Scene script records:
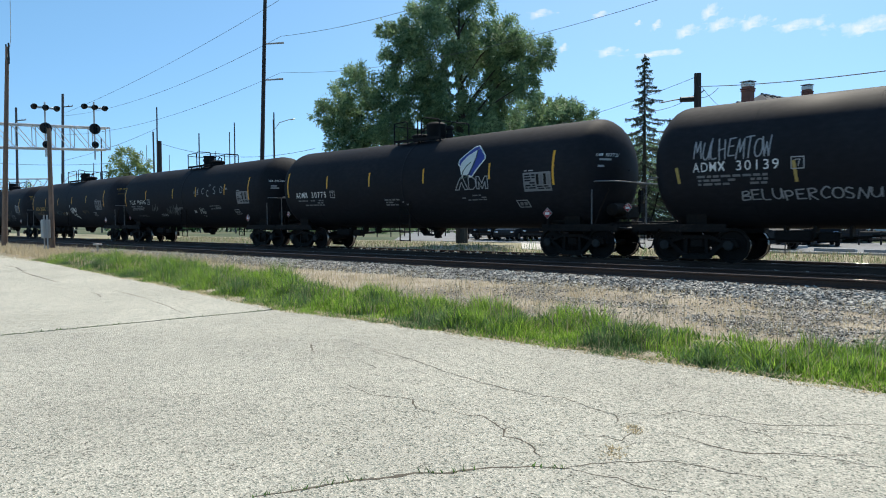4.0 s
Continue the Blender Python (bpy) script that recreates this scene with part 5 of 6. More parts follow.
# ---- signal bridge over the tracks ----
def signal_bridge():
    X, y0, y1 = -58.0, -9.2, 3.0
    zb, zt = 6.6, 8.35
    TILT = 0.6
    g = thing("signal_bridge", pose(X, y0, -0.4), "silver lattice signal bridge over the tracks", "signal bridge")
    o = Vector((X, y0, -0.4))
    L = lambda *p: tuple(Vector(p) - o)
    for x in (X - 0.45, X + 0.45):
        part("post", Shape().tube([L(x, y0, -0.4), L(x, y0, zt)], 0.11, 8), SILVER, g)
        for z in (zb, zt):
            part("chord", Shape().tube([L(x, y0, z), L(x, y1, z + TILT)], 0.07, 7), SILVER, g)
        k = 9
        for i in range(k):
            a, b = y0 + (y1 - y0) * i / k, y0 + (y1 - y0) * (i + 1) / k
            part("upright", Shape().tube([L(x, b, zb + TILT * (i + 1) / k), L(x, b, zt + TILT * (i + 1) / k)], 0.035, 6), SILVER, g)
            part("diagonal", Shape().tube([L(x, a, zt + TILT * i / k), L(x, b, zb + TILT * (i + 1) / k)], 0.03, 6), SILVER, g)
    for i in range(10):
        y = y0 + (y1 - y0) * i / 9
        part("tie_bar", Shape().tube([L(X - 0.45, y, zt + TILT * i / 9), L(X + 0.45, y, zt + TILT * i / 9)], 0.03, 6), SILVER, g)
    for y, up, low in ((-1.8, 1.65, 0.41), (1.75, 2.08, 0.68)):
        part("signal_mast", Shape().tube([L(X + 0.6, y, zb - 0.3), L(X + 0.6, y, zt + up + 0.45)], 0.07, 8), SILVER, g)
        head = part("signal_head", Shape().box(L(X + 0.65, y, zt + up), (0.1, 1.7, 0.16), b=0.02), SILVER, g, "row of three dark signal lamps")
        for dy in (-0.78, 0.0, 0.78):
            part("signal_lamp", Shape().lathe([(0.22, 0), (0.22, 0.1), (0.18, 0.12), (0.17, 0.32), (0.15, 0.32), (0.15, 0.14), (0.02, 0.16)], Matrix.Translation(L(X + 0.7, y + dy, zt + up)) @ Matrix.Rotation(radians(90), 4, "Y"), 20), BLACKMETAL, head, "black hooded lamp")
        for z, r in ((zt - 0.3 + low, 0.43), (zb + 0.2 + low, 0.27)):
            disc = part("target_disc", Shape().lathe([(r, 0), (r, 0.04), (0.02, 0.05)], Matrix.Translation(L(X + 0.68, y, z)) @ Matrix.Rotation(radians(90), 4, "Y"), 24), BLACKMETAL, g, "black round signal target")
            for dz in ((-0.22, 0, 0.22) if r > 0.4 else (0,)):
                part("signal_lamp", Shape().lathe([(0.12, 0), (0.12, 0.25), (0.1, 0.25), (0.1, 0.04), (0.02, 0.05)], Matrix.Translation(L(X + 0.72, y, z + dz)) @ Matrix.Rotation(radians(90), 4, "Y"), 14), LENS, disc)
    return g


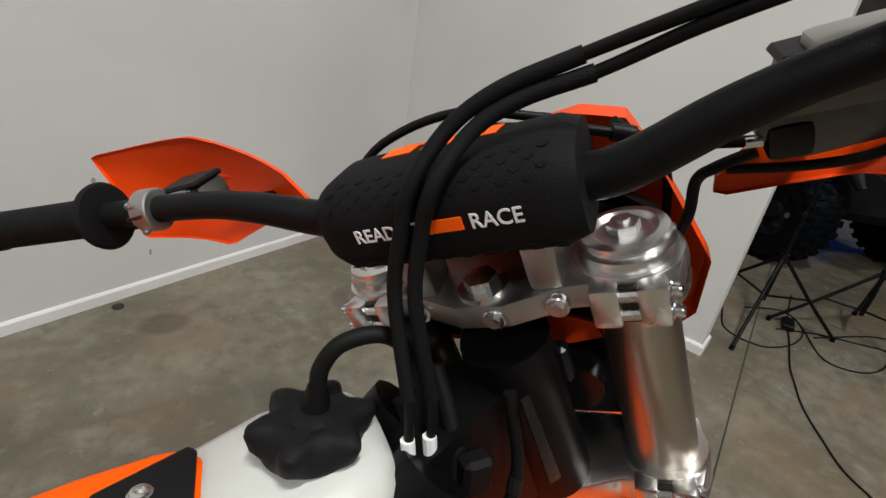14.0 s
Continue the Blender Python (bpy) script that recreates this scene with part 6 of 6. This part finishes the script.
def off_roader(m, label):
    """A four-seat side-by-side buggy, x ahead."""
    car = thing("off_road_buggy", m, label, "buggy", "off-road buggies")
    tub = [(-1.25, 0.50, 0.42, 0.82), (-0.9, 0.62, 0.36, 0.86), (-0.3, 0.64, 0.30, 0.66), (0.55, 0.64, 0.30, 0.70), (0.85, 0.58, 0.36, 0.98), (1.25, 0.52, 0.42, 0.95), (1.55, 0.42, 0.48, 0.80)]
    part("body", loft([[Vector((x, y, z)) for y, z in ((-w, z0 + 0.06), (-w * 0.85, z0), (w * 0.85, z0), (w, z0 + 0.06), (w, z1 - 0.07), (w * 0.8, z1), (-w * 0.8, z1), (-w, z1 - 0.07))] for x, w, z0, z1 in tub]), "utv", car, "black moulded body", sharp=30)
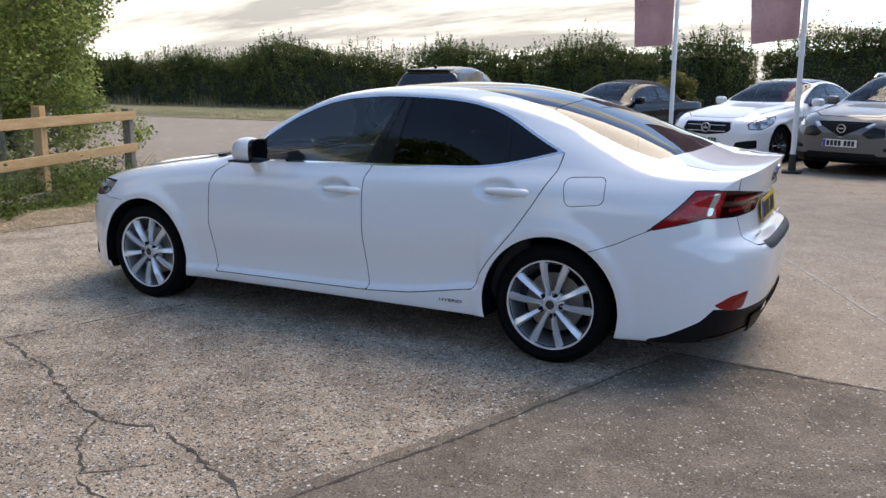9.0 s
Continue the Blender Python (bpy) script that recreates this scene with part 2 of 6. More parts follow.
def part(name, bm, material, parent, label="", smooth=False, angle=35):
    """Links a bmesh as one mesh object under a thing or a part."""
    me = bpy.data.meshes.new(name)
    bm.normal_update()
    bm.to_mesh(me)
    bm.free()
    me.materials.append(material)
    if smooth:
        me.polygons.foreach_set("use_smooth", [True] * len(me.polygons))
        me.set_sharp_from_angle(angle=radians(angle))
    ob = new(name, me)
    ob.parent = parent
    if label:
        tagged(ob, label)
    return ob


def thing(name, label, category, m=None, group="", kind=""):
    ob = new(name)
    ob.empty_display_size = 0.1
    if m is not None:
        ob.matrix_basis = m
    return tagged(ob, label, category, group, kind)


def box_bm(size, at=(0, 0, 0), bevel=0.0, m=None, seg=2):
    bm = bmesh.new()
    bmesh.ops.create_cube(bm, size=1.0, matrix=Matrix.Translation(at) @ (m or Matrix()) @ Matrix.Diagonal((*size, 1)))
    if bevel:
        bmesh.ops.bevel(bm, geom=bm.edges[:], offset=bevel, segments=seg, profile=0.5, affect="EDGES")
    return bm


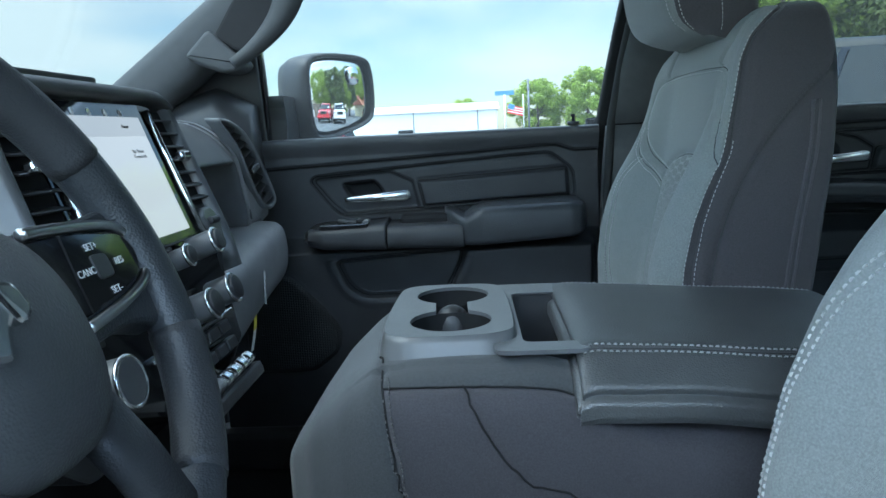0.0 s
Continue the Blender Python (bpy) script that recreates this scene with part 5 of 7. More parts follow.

## PROBLEM TO WORK ON
Please transcribe the material above exactly as written. Leave the pictures out.

## TASK ANSWER
4.0 s
Continue the Blender Python (bpy) script that recreates this scene with part 5 of 6. More parts follow.
# ---- signal bridge over the tracks ----
def signal_bridge():
    X, y0, y1 = -58.0, -9.2, 3.0
    zb, zt = 6.6, 8.35
    TILT = 0.6
    g = thing("signal_bridge", pose(X, y0, -0.4), "silver lattice signal bridge over the tracks", "signal bridge")
    o = Vector((X, y0, -0.4))
    L = lambda *p: tuple(Vector(p) - o)
    for x in (X - 0.45, X + 0.45):
        part("post", Shape().tube([L(x, y0, -0.4), L(x, y0, zt)], 0.11, 8), SILVER, g)
        for z in (zb, zt):
            part("chord", Shape().tube([L(x, y0, z), L(x, y1, z + TILT)], 0.07, 7), SILVER, g)
        k = 9
        for i in range(k):
            a, b = y0 + (y1 - y0) * i / k, y0 + (y1 - y0) * (i + 1) / k
            part("upright", Shape().tube([L(x, b, zb + TILT * (i + 1) / k), L(x, b, zt + TILT * (i + 1) / k)], 0.035, 6), SILVER, g)
            part("diagonal", Shape().tube([L(x, a, zt + TILT * i / k), L(x, b, zb + TILT * (i + 1) / k)], 0.03, 6), SILVER, g)
    for i in range(10):
        y = y0 + (y1 - y0) * i / 9
        part("tie_bar", Shape().tube([L(X - 0.45, y, zt + TILT * i / 9), L(X + 0.45, y, zt + TILT * i / 9)], 0.03, 6), SILVER, g)
    for y, up, low in ((-1.8, 1.65, 0.41), (1.75, 2.08, 0.68)):
        part("signal_mast", Shape().tube([L(X + 0.6, y, zb - 0.3), L(X + 0.6, y, zt + up + 0.45)], 0.07, 8), SILVER, g)
        head = part("signal_head", Shape().box(L(X + 0.65, y, zt + up), (0.1, 1.7, 0.16), b=0.02), SILVER, g, "row of three dark signal lamps")
        for dy in (-0.78, 0.0, 0.78):
            part("signal_lamp", Shape().lathe([(0.22, 0), (0.22, 0.1), (0.18, 0.12), (0.17, 0.32), (0.15, 0.32), (0.15, 0.14), (0.02, 0.16)], Matrix.Translation(L(X + 0.7, y + dy, zt + up)) @ Matrix.Rotation(radians(90), 4, "Y"), 20), BLACKMETAL, head, "black hooded lamp")
        for z, r in ((zt - 0.3 + low, 0.43), (zb + 0.2 + low, 0.27)):
            disc = part("target_disc", Shape().lathe([(r, 0), (r, 0.04), (0.02, 0.05)], Matrix.Translation(L(X + 0.68, y, z)) @ Matrix.Rotation(radians(90), 4, "Y"), 24), BLACKMETAL, g, "black round signal target")
            for dz in ((-0.22, 0, 0.22) if r > 0.4 else (0,)):
                part("signal_lamp", Shape().lathe([(0.12, 0), (0.12, 0.25), (0.1, 0.25), (0.1, 0.04), (0.02, 0.05)], Matrix.Translation(L(X + 0.72, y, z + dz)) @ Matrix.Rotation(radians(90), 4, "Y"), 14), LENS, disc)
    return g


14.0 s
Continue the Blender Python (bpy) script that recreates this scene with part 6 of 6. This part finishes the script.
def off_roader(m, label):
    """A four-seat side-by-side buggy, x ahead."""
    car = thing("off_road_buggy", m, label, "buggy", "off-road buggies")
    tub = [(-1.25, 0.50, 0.42, 0.82), (-0.9, 0.62, 0.36, 0.86), (-0.3, 0.64, 0.30, 0.66), (0.55, 0.64, 0.30, 0.70), (0.85, 0.58, 0.36, 0.98), (1.25, 0.52, 0.42, 0.95), (1.55, 0.42, 0.48, 0.80)]
    part("body", loft([[Vector((x, y, z)) for y, z in ((-w, z0 + 0.06), (-w * 0.85, z0), (w * 0.85, z0), (w, z0 + 0.06), (w, z1 - 0.07), (w * 0.8, z1), (-w * 0.8, z1), (-w, z1 - 0.07))] for x, w, z0, z1 in tub]), "utv", car, "black moulded body", sharp=30)
9.0 s
Continue the Blender Python (bpy) script that recreates this scene with part 2 of 6. More parts follow.
def part(name, bm, material, parent, label="", smooth=False, angle=35):
    """Links a bmesh as one mesh object under a thing or a part."""
    me = bpy.data.meshes.new(name)
    bm.normal_update()
    bm.to_mesh(me)
    bm.free()
    me.materials.append(material)
    if smooth:
        me.polygons.foreach_set("use_smooth", [True] * len(me.polygons))
        me.set_sharp_from_angle(angle=radians(angle))
    ob = new(name, me)
    ob.parent = parent
    if label:
        tagged(ob, label)
    return ob


def thing(name, label, category, m=None, group="", kind=""):
    ob = new(name)
    ob.empty_display_size = 0.1
    if m is not None:
        ob.matrix_basis = m
    return tagged(ob, label, category, group, kind)


def box_bm(size, at=(0, 0, 0), bevel=0.0, m=None, seg=2):
    bm = bmesh.new()
    bmesh.ops.create_cube(bm, size=1.0, matrix=Matrix.Translation(at) @ (m or Matrix()) @ Matrix.Diagonal((*size, 1)))
    if bevel:
        bmesh.ops.bevel(bm, geom=bm.edges[:], offset=bevel, segments=seg, profile=0.5, affect="EDGES")
    return bm


0.0 s
Continue the Blender Python (bpy) script that recreates this scene with part 5 of 7. More parts follow.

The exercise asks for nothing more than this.